La rencontre directe Trump/Kim renverse le statu quo, et représente pour Pékin ce qu’a été la rencontre Mao Nixon pour Moscou : la relation directe entre l’Etat tampon et les E-U représente pour Pékin une menace vitale, dans la mesure où elle pourrait évoluer vers une relation positive favorisant un rapprochement Seoul Pyongyang, avec à terme la réalisation du cauchemar chinois, à savoir une corée unie proaméricaine à sa frontière. La « concession » américaine sur la fin des exercices militaires est symbolique de ce retournement possible. Ce n’est qu’un signal, adressé d’abord à la Chine, et qui peut être oublié en un instant tant que les forces américaines restent sur place.
La rencontre donne aux Etats-Unis un levier sur la Chine, qui depuis des décennies est en mode expansionniste, commercial, militaire, diplomatique.
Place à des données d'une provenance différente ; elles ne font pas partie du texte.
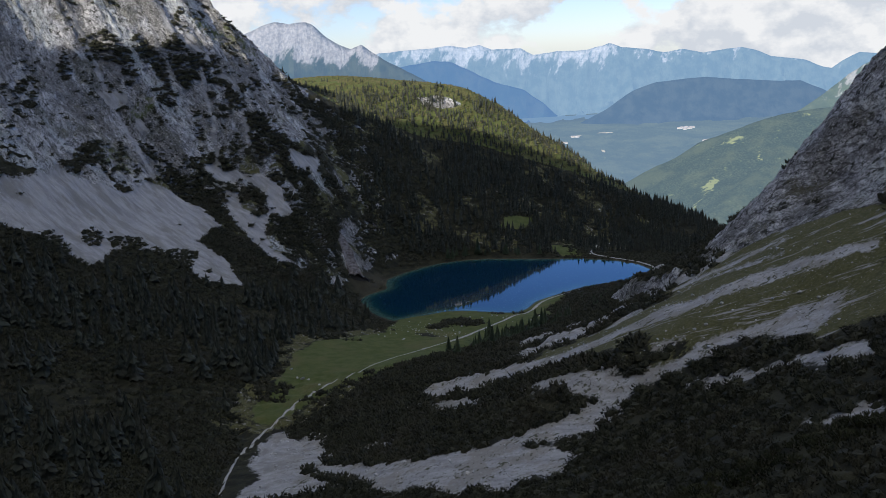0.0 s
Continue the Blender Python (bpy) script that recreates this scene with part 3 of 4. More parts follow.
gslope = np.hypot(np.gradient(GZ, gx, axis=1), np.gradient(GZ, gy, axis=0))
gc = cover(GX, GY, gslope)
grass_seen = np.maximum(gc["grass"], union(GX, GY, [HILL_TURF] + WEST_TURF))
slope_seen = gc["slope"]
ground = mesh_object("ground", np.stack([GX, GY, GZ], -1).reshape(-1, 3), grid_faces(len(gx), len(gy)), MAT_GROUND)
tagged(ground, "alpine basin floor and slopes of limestone, scree and turf", "terrain", kind="structure")


def give(ob, name, values):
    a = ob.data.attributes.new(name, 'FLOAT', 'POINT')
    a.data.foreach_set("value", np.asarray(values, np.float32).ravel())


for key, scale in (("scree", 6.0), ("grass", 6.0), ("slope", 7.0), ("rock", 6.0), ("path", 1.6)):
    give(ground, key, np.clip((grass_seen if key == "grass" else slope_seen if key == "slope" else gc[key]) / scale, -2, 2))
cove_d = poly_dist(GX, GY, COVE)
give(ground, "shore", np.clip(smooth(-1.6, -0.3, gc["lake"]) + 0.35 * smooth(-3, 3, cove_d), 0, 1) * smooth(-0.8, 0.5, -gc["path"] / 2))
give(ground, "far", smooth(1350, 1700, GY + 0.3 * np.abs(GX)))

# the lake
wx_, wy_ = np.arange(-60, 240, 3.0), np.arange(610, 835, 3.0)
WX, WY = np.meshgrid(wx_, wy_)
wd = poly_dist(WX, WY, SHORE)
faces = grid_faces(len(wx_), len(wy_))
faces = faces[(wd.ravel()[faces] > -7).all(1)]
used = np.unique(faces)
back = np.full(WX.size, -1)
back[used] = np.arange(len(used))
water = mesh_object("water", np.stack([WX, WY, np.zeros_like(WX)], -1).reshape(-1, 3)[used], back[faces], MAT_WATER)
give(water, "depth", wd.ravel()[used])
tagged(water, "still deep blue mountain lake with turquoise shallows", "lake", kind="structure")

# ---- distance: valley floor, wooded hills and ranges (kept inside five kilometres) ----
def far_material(name, low, high, rockc, haze_glow, share, line, detail, clearings=0.0, relw=0.75, partw=1.1, streak=2.0, crisp=0.17):
    """Forest below, pale rock above a height; blue haze is mixed in as emission."""
    n = Nodes(name)
    z = n.t.nodes.new("ShaderNodeSeparateXYZ")
    n.t.links.new(n.pos, z.inputs[0])
    nz = n.noise(detail, 8, 0.65)
    n2 = n.noise(detail * 3.5, 6, 0.7)
    n3 = n.noise(detail * 0.8, 8, 0.7, stretch=(0.6, 0.6, 2.6))
    col = n.mix(n.step(nz, 0.38, 0.62), low, high)
    part = n.noise(detail * 0.35, 3, 0.5)
    run = n.noise(detail * 1.6, 8, 0.68, stretch=(1.0, 1.0, 2.6), turn=(0.0, 0.45, 0.0))
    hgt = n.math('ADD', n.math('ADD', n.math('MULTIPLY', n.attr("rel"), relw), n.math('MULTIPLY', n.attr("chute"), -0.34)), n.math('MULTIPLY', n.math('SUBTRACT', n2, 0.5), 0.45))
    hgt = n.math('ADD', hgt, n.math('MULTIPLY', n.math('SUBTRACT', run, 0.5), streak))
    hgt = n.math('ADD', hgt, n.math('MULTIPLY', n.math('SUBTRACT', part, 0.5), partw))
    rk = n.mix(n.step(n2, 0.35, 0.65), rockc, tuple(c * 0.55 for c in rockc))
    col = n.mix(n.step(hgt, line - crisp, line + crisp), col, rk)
    if clearings:
        gl = n.math('ADD', n.attr("open"), n.math('MULTIPLY', n.math('SUBTRACT', n.noise(0.05, 6, 0.7), 0.5), 4.5))
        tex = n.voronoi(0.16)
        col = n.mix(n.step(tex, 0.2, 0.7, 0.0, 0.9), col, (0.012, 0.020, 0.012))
        col = n.mix(n.step(n.noise(0.006, 5, 0.6), 0.45, 0.62, 0.0, 0.5), col, (0.095, 0.105, 0.05))
        col = n.mix(n.step(n.noise(0.028, 5, 0.75), 0.635, 0.675, 0.0, 0.75), col, (0.17, 0.20, 0.075))
        col = n.mix(n.step(gl, 0.15, 0.35), col, n.mix(n2, (0.20, 0.25, 0.07), (0.33, 0.32, 0.15)))
    n.done(col, 1.0, n.bump(n3, 0.6, 25.0))
    n.b.inputs["Specular IOR Level"].default_value = 0.0
    # distance haze painted as a blue glow over the surface colour
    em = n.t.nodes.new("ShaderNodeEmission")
    em.inputs[0].default_value = (*haze_glow, 1)
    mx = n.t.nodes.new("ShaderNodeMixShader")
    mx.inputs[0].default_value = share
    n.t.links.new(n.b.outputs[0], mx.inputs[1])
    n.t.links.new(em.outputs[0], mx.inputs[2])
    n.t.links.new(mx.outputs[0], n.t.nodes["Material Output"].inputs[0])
    return n.m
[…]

Trump pendant sa conférence de presse a beaucoup parlé de la Chine, et des concessions qu’il veut en obtenir.
Question : si c’est aussi simple, pourquoi est ce que les administrations précédentes ne l’ont pas fait ? Parce que, dans les administrations précédentes, la Chine était d’abord et avant tout le partenaire principal de la « Chinamérique », « l’usine du monde » où les grandes sociétés américaines fabriquent à bas coût pour revendre sur le marché américain et européen après avoir dégager de profits offshore (voir la part des JV américano chinoises dans les exportations chinoises). Trump change la donne sur la Corée parce qu’il veut changer la donne vis-à-vis de la Chine.
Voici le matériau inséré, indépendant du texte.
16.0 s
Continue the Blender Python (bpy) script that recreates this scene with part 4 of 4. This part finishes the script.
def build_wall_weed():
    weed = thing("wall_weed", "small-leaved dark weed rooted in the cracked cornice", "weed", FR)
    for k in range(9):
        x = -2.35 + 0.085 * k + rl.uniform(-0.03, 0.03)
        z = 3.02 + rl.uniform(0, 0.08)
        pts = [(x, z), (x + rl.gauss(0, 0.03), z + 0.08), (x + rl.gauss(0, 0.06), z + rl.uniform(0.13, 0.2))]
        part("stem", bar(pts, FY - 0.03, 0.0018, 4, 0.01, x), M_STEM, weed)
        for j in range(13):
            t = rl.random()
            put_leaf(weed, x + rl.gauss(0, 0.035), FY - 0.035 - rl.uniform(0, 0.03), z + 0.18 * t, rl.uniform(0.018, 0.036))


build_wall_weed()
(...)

Je doute qu’il y parvienne parce que POTUS n’est pas grand-chose face au complexe industrialo mediatico politico etc.. américain, déchainé contre lui. Tant pis pour le pays qui accumule les déficits ; tant pis pour les classes moyennes américaines qui ont perdu leurs jobs, leur niveau de vie, et qui s’endettent pour continuer d’acheter chinois.